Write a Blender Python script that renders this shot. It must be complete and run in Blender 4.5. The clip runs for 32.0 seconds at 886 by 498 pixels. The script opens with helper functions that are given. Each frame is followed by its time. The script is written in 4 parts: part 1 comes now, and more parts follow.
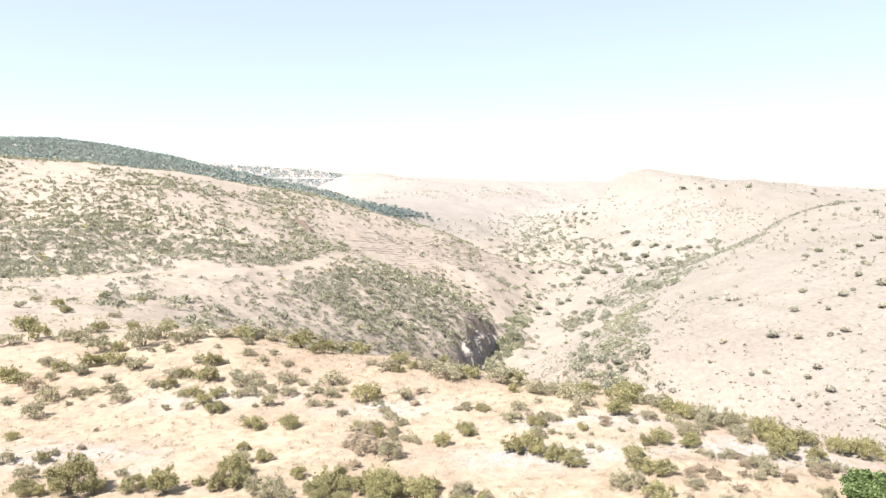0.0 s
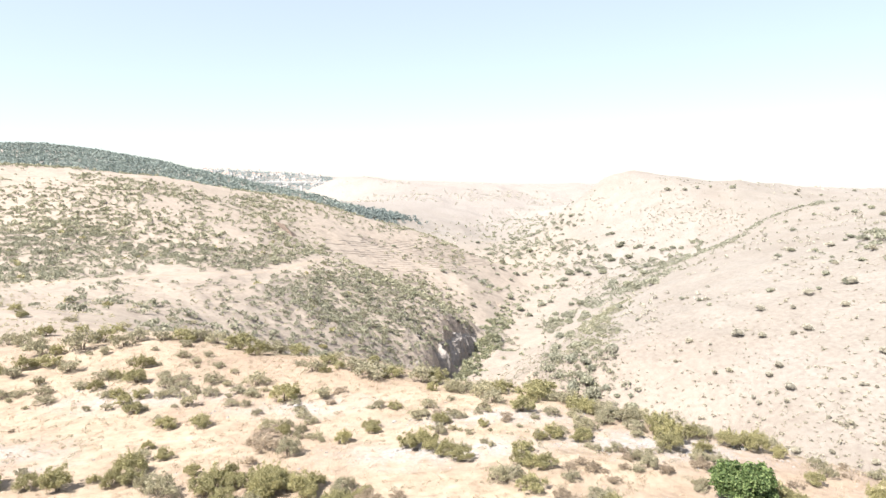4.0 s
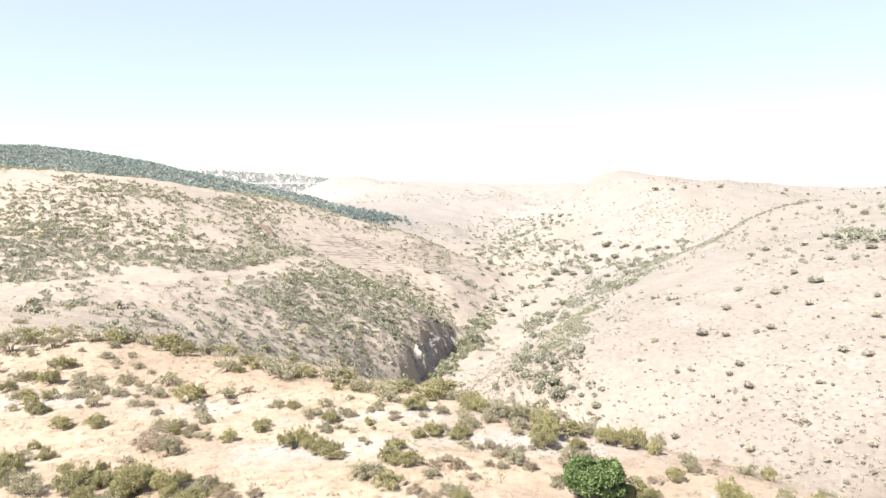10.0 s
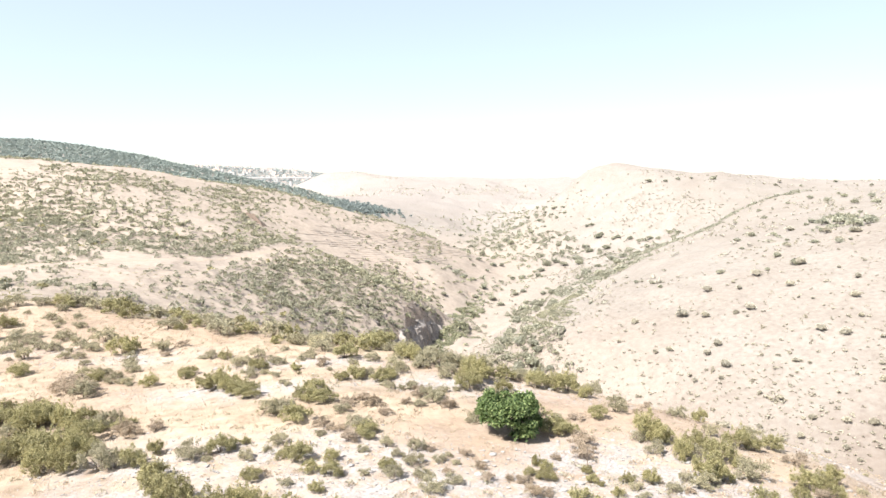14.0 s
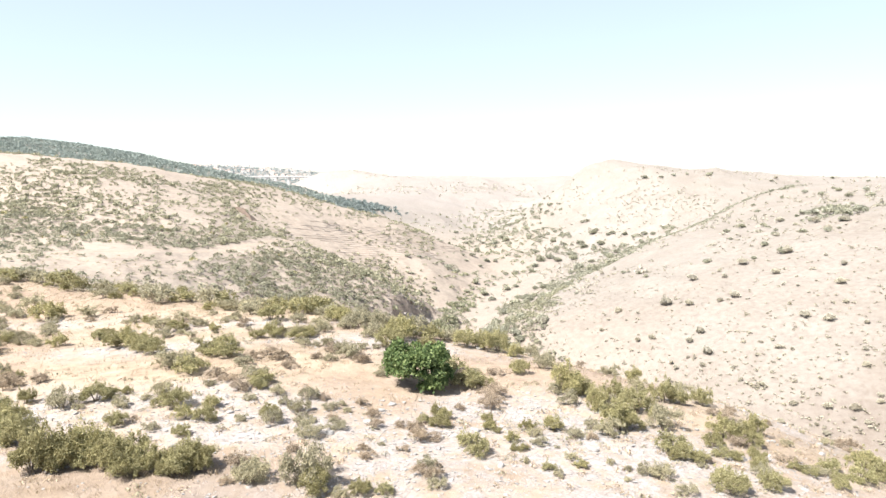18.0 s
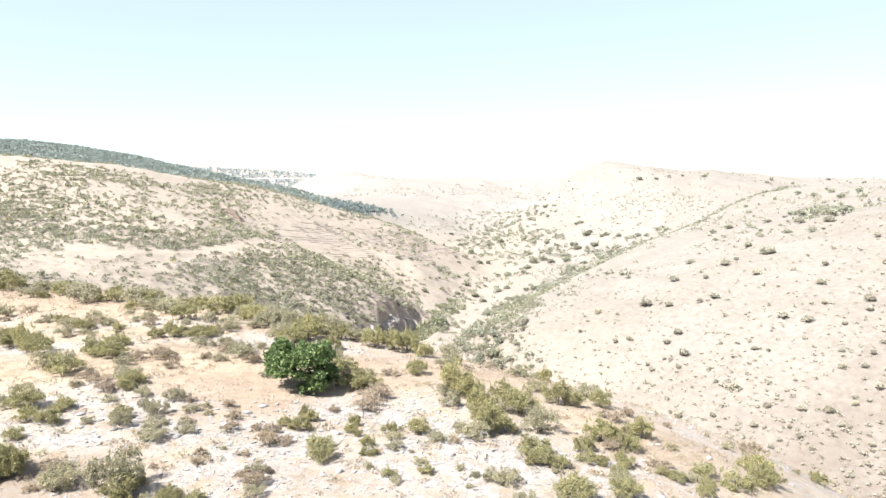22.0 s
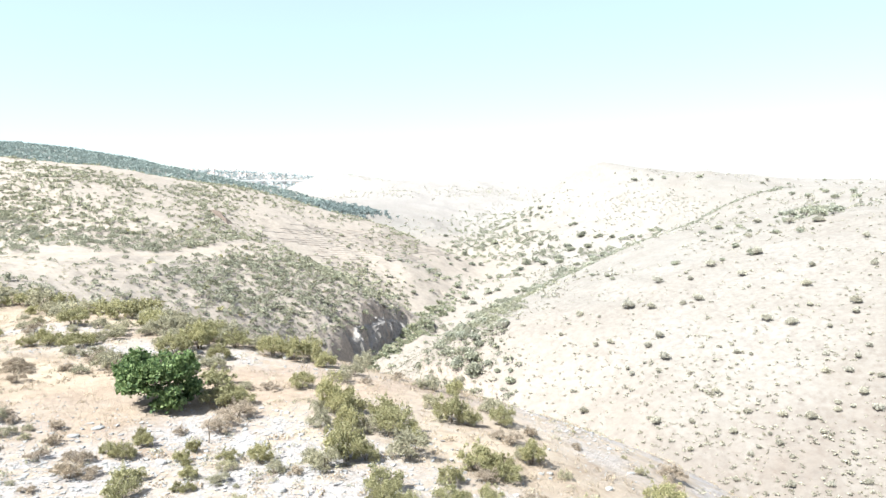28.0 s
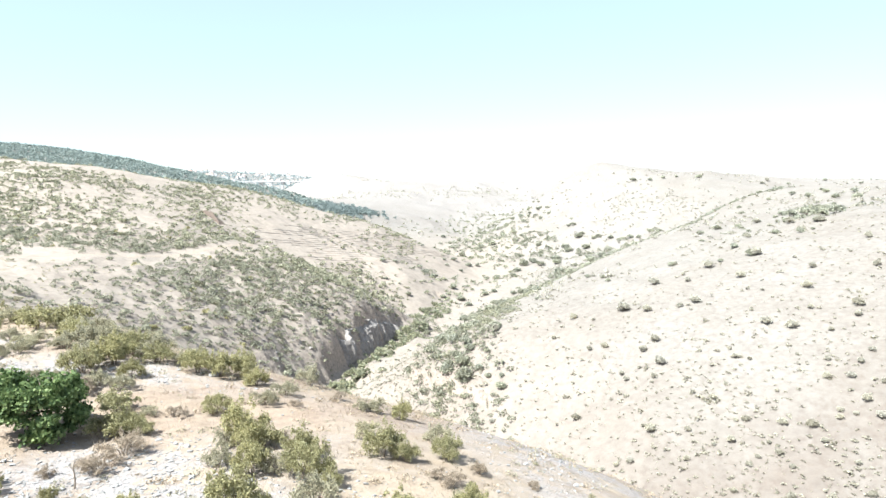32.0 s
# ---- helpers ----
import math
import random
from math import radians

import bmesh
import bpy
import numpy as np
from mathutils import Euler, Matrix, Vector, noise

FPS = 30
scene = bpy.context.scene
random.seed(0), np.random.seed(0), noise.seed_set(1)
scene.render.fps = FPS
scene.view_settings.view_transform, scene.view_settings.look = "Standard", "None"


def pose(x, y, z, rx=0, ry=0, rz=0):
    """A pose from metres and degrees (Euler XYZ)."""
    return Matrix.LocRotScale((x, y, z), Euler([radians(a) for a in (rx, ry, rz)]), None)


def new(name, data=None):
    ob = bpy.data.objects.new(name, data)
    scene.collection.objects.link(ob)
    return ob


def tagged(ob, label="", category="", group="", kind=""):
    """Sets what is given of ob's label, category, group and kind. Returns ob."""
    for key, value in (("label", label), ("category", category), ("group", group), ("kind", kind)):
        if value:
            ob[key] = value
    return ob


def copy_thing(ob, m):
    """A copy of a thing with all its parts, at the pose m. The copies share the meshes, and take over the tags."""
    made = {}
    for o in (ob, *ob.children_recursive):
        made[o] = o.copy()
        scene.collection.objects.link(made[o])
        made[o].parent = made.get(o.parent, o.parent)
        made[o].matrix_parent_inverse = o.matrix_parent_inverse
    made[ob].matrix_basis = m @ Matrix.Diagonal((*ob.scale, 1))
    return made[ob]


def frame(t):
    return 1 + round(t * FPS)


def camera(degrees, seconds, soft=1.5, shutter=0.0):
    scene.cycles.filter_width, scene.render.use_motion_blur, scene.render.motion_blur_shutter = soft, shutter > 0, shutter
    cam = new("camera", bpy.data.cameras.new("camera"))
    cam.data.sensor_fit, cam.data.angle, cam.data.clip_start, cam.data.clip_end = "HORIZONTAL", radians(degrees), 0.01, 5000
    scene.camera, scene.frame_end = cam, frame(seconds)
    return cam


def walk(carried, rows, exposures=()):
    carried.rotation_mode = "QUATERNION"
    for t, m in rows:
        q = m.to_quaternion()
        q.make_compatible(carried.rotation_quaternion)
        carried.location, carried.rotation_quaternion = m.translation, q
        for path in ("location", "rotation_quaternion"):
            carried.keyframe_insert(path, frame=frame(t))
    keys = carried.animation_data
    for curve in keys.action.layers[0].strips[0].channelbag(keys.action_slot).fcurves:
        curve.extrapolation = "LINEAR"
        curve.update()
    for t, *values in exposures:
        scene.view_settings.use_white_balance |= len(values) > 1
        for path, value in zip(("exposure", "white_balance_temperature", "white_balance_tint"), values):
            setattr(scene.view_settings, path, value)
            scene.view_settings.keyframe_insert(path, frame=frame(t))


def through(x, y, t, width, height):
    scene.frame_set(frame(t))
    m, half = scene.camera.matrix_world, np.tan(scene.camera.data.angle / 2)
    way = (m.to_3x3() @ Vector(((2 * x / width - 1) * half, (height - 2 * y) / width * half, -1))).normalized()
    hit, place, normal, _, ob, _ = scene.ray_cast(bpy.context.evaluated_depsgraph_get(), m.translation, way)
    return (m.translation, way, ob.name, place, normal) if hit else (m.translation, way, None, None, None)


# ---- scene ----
::::
▶ What you have to do
Leave the pictures out and output the rest of the listing exactly.

▶ Reply to the exercise
Write a Blender Python script that renders this shot. It must be complete and run in Blender 4.5. The clip runs for 32.0 seconds at 886 by 498 pixels. The script opens with helper functions that are given. Each frame is followed by its time. The script is written in 4 parts: part 1 comes now, and more parts follow.
0.0 s
4.0 s
10.0 s
14.0 s
18.0 s
22.0 s
28.0 s
32.0 s
# ---- helpers ----
import math
import random
from math import radians

import bmesh
import bpy
import numpy as np
from mathutils import Euler, Matrix, Vector, noise

FPS = 30
scene = bpy.context.scene
random.seed(0), np.random.seed(0), noise.seed_set(1)
scene.render.fps = FPS
scene.view_settings.view_transform, scene.view_settings.look = "Standard", "None"


def pose(x, y, z, rx=0, ry=0, rz=0):
    """A pose from metres and degrees (Euler XYZ)."""
    return Matrix.LocRotScale((x, y, z), Euler([radians(a) for a in (rx, ry, rz)]), None)


def new(name, data=None):
    ob = bpy.data.objects.new(name, data)
    scene.collection.objects.link(ob)
    return ob


def tagged(ob, label="", category="", group="", kind=""):
    """Sets what is given of ob's label, category, group and kind. Returns ob."""
    for key, value in (("label", label), ("category", category), ("group", group), ("kind", kind)):
        if value:
            ob[key] = value
    return ob


def copy_thing(ob, m):
    """A copy of a thing with all its parts, at the pose m. The copies share the meshes, and take over the tags."""
    made = {}
    for o in (ob, *ob.children_recursive):
        made[o] = o.copy()
        scene.collection.objects.link(made[o])
        made[o].parent = made.get(o.parent, o.parent)
        made[o].matrix_parent_inverse = o.matrix_parent_inverse
    made[ob].matrix_basis = m @ Matrix.Diagonal((*ob.scale, 1))
    return made[ob]


def frame(t):
    return 1 + round(t * FPS)


def camera(degrees, seconds, soft=1.5, shutter=0.0):
    scene.cycles.filter_width, scene.render.use_motion_blur, scene.render.motion_blur_shutter = soft, shutter > 0, shutter
    cam = new("camera", bpy.data.cameras.new("camera"))
    cam.data.sensor_fit, cam.data.angle, cam.data.clip_start, cam.data.clip_end = "HORIZONTAL", radians(degrees), 0.01, 5000
    scene.camera, scene.frame_end = cam, frame(seconds)
    return cam


def walk(carried, rows, exposures=()):
    carried.rotation_mode = "QUATERNION"
    for t, m in rows:
        q = m.to_quaternion()
        q.make_compatible(carried.rotation_quaternion)
        carried.location, carried.rotation_quaternion = m.translation, q
        for path in ("location", "rotation_quaternion"):
            carried.keyframe_insert(path, frame=frame(t))
    keys = carried.animation_data
    for curve in keys.action.layers[0].strips[0].channelbag(keys.action_slot).fcurves:
        curve.extrapolation = "LINEAR"
        curve.update()
    for t, *values in exposures:
        scene.view_settings.use_white_balance |= len(values) > 1
        for path, value in zip(("exposure", "white_balance_temperature", "white_balance_tint"), values):
            setattr(scene.view_settings, path, value)
            scene.view_settings.keyframe_insert(path, frame=frame(t))


def through(x, y, t, width, height):
    scene.frame_set(frame(t))
    m, half = scene.camera.matrix_world, np.tan(scene.camera.data.angle / 2)
    way = (m.to_3x3() @ Vector(((2 * x / width - 1) * half, (height - 2 * y) / width * half, -1))).normalized()
    hit, place, normal, _, ob, _ = scene.ray_cast(bpy.context.evaluated_depsgraph_get(), m.translation, way)
    return (m.translation, way, ob.name, place, normal) if hit else (m.translation, way, None, None, None)


# ---- scene ----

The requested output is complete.